Description of the task: Set the listing down again exactly, please, apart from its pictures.

Information provided:
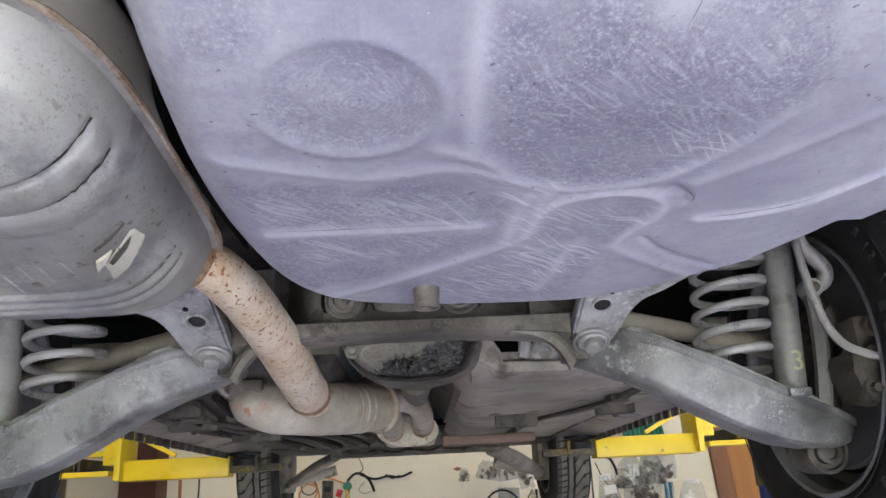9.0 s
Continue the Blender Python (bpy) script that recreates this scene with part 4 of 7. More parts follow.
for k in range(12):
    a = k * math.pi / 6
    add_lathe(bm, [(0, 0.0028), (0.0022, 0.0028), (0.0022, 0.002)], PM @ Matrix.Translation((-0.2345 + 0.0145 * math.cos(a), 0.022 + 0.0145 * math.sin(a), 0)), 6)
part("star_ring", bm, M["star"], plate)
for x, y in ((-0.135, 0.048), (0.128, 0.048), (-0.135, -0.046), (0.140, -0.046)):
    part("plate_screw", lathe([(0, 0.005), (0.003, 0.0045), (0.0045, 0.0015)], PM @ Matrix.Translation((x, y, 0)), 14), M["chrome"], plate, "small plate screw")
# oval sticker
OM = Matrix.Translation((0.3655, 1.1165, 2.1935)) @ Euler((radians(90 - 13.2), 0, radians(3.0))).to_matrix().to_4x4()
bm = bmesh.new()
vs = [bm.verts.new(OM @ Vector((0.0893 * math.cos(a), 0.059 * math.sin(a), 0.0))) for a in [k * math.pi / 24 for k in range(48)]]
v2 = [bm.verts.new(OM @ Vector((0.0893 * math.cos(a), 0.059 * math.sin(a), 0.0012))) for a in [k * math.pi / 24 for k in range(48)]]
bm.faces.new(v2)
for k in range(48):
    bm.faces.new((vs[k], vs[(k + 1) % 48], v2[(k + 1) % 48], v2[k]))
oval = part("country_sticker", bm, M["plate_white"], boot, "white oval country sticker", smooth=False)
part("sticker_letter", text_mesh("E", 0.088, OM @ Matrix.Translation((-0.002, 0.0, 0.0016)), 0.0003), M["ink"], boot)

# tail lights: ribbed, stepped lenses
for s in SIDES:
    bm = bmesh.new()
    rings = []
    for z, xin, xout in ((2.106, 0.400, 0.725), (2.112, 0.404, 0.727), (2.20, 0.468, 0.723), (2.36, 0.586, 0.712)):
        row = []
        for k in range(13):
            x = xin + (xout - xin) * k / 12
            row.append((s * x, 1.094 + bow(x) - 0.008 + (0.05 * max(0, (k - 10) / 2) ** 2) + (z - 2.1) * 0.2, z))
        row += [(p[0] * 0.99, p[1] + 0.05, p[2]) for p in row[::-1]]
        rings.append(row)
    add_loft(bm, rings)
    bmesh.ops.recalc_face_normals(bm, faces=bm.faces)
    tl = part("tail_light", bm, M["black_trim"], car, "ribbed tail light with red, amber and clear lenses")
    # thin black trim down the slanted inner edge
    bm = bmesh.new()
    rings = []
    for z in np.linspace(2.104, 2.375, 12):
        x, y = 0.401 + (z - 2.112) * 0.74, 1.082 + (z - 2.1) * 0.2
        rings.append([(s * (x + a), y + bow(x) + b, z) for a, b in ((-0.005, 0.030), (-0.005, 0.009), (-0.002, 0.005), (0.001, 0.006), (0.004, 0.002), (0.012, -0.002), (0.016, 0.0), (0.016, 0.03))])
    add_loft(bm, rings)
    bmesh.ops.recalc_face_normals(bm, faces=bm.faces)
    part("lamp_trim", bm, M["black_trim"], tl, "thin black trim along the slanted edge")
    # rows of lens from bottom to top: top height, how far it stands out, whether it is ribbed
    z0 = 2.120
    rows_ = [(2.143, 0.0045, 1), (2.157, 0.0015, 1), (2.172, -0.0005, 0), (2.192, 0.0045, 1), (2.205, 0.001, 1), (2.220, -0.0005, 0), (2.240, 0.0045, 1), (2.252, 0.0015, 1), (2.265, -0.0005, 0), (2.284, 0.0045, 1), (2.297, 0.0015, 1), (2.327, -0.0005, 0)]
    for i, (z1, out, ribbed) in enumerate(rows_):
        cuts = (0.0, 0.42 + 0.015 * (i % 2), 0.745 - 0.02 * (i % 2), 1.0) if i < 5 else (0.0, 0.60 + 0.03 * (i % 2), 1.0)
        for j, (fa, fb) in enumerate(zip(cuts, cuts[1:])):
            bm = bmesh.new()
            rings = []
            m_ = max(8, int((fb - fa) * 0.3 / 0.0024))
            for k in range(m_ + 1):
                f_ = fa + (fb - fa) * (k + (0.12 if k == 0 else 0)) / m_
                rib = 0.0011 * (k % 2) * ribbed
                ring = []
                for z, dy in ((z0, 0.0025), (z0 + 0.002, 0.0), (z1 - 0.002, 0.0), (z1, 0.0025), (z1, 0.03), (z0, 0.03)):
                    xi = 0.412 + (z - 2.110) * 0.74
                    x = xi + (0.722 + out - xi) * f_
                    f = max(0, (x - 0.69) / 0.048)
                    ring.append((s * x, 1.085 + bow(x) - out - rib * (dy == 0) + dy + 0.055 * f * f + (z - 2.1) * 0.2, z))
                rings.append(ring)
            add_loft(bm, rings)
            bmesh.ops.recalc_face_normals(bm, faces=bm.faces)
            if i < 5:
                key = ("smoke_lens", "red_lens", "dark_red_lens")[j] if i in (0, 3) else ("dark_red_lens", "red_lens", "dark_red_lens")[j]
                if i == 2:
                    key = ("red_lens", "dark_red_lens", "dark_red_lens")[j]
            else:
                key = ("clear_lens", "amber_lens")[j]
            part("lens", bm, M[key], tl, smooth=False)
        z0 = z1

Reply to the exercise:
9.0 s
Continue the Blender Python (bpy) script that recreates this scene with part 4 of 7. More parts follow.
for k in range(12):
    a = k * math.pi / 6
    add_lathe(bm, [(0, 0.0028), (0.0022, 0.0028), (0.0022, 0.002)], PM @ Matrix.Translation((-0.2345 + 0.0145 * math.cos(a), 0.022 + 0.0145 * math.sin(a), 0)), 6)
part("star_ring", bm, M["star"], plate)
for x, y in ((-0.135, 0.048), (0.128, 0.048), (-0.135, -0.046), (0.140, -0.046)):
    part("plate_screw", lathe([(0, 0.005), (0.003, 0.0045), (0.0045, 0.0015)], PM @ Matrix.Translation((x, y, 0)), 14), M["chrome"], plate, "small plate screw")
# oval sticker
OM = Matrix.Translation((0.3655, 1.1165, 2.1935)) @ Euler((radians(90 - 13.2), 0, radians(3.0))).to_matrix().to_4x4()
bm = bmesh.new()
vs = [bm.verts.new(OM @ Vector((0.0893 * math.cos(a), 0.059 * math.sin(a), 0.0))) for a in [k * math.pi / 24 for k in range(48)]]
v2 = [bm.verts.new(OM @ Vector((0.0893 * math.cos(a), 0.059 * math.sin(a), 0.0012))) for a in [k * math.pi / 24 for k in range(48)]]
bm.faces.new(v2)
for k in range(48):
    bm.faces.new((vs[k], vs[(k + 1) % 48], v2[(k + 1) % 48], v2[k]))
oval = part("country_sticker", bm, M["plate_white"], boot, "white oval country sticker", smooth=False)
part("sticker_letter", text_mesh("E", 0.088, OM @ Matrix.Translation((-0.002, 0.0, 0.0016)), 0.0003), M["ink"], boot)

# tail lights: ribbed, stepped lenses
for s in SIDES:
    bm = bmesh.new()
    rings = []
    for z, xin, xout in ((2.106, 0.400, 0.725), (2.112, 0.404, 0.727), (2.20, 0.468, 0.723), (2.36, 0.586, 0.712)):
        row = []
        for k in range(13):
            x = xin + (xout - xin) * k / 12
            row.append((s * x, 1.094 + bow(x) - 0.008 + (0.05 * max(0, (k - 10) / 2) ** 2) + (z - 2.1) * 0.2, z))
        row += [(p[0] * 0.99, p[1] + 0.05, p[2]) for p in row[::-1]]
        rings.append(row)
    add_loft(bm, rings)
    bmesh.ops.recalc_face_normals(bm, faces=bm.faces)
    tl = part("tail_light", bm, M["black_trim"], car, "ribbed tail light with red, amber and clear lenses")
    # thin black trim down the slanted inner edge
    bm = bmesh.new()
    rings = []
    for z in np.linspace(2.104, 2.375, 12):
        x, y = 0.401 + (z - 2.112) * 0.74, 1.082 + (z - 2.1) * 0.2
        rings.append([(s * (x + a), y + bow(x) + b, z) for a, b in ((-0.005, 0.030), (-0.005, 0.009), (-0.002, 0.005), (0.001, 0.006), (0.004, 0.002), (0.012, -0.002), (0.016, 0.0), (0.016, 0.03))])
    add_loft(bm, rings)
    bmesh.ops.recalc_face_normals(bm, faces=bm.faces)
    part("lamp_trim", bm, M["black_trim"], tl, "thin black trim along the slanted edge")
    # rows of lens from bottom to top: top height, how far it stands out, whether it is ribbed
    z0 = 2.120
    rows_ = [(2.143, 0.0045, 1), (2.157, 0.0015, 1), (2.172, -0.0005, 0), (2.192, 0.0045, 1), (2.205, 0.001, 1), (2.220, -0.0005, 0), (2.240, 0.0045, 1), (2.252, 0.0015, 1), (2.265, -0.0005, 0), (2.284, 0.0045, 1), (2.297, 0.0015, 1), (2.327, -0.0005, 0)]
    for i, (z1, out, ribbed) in enumerate(rows_):
        cuts = (0.0, 0.42 + 0.015 * (i % 2), 0.745 - 0.02 * (i % 2), 1.0) if i < 5 else (0.0, 0.60 + 0.03 * (i % 2), 1.0)
        for j, (fa, fb) in enumerate(zip(cuts, cuts[1:])):
            bm = bmesh.new()
            rings = []
            m_ = max(8, int((fb - fa) * 0.3 / 0.0024))
            for k in range(m_ + 1):
                f_ = fa + (fb - fa) * (k + (0.12 if k == 0 else 0)) / m_
                rib = 0.0011 * (k % 2) * ribbed
                ring = []
                for z, dy in ((z0, 0.0025), (z0 + 0.002, 0.0), (z1 - 0.002, 0.0), (z1, 0.0025), (z1, 0.03), (z0, 0.03)):
                    xi = 0.412 + (z - 2.110) * 0.74
                    x = xi + (0.722 + out - xi) * f_
                    f = max(0, (x - 0.69) / 0.048)
                    ring.append((s * x, 1.085 + bow(x) - out - rib * (dy == 0) + dy + 0.055 * f * f + (z - 2.1) * 0.2, z))
                rings.append(ring)
            add_loft(bm, rings)
            bmesh.ops.recalc_face_normals(bm, faces=bm.faces)
            if i < 5:
                key = ("smoke_lens", "red_lens", "dark_red_lens")[j] if i in (0, 3) else ("dark_red_lens", "red_lens", "dark_red_lens")[j]
                if i == 2:
                    key = ("red_lens", "dark_red_lens", "dark_red_lens")[j]
            else:
                key = ("clear_lens", "amber_lens")[j]
            part("lens", bm, M[key], tl, smooth=False)
        z0 = z1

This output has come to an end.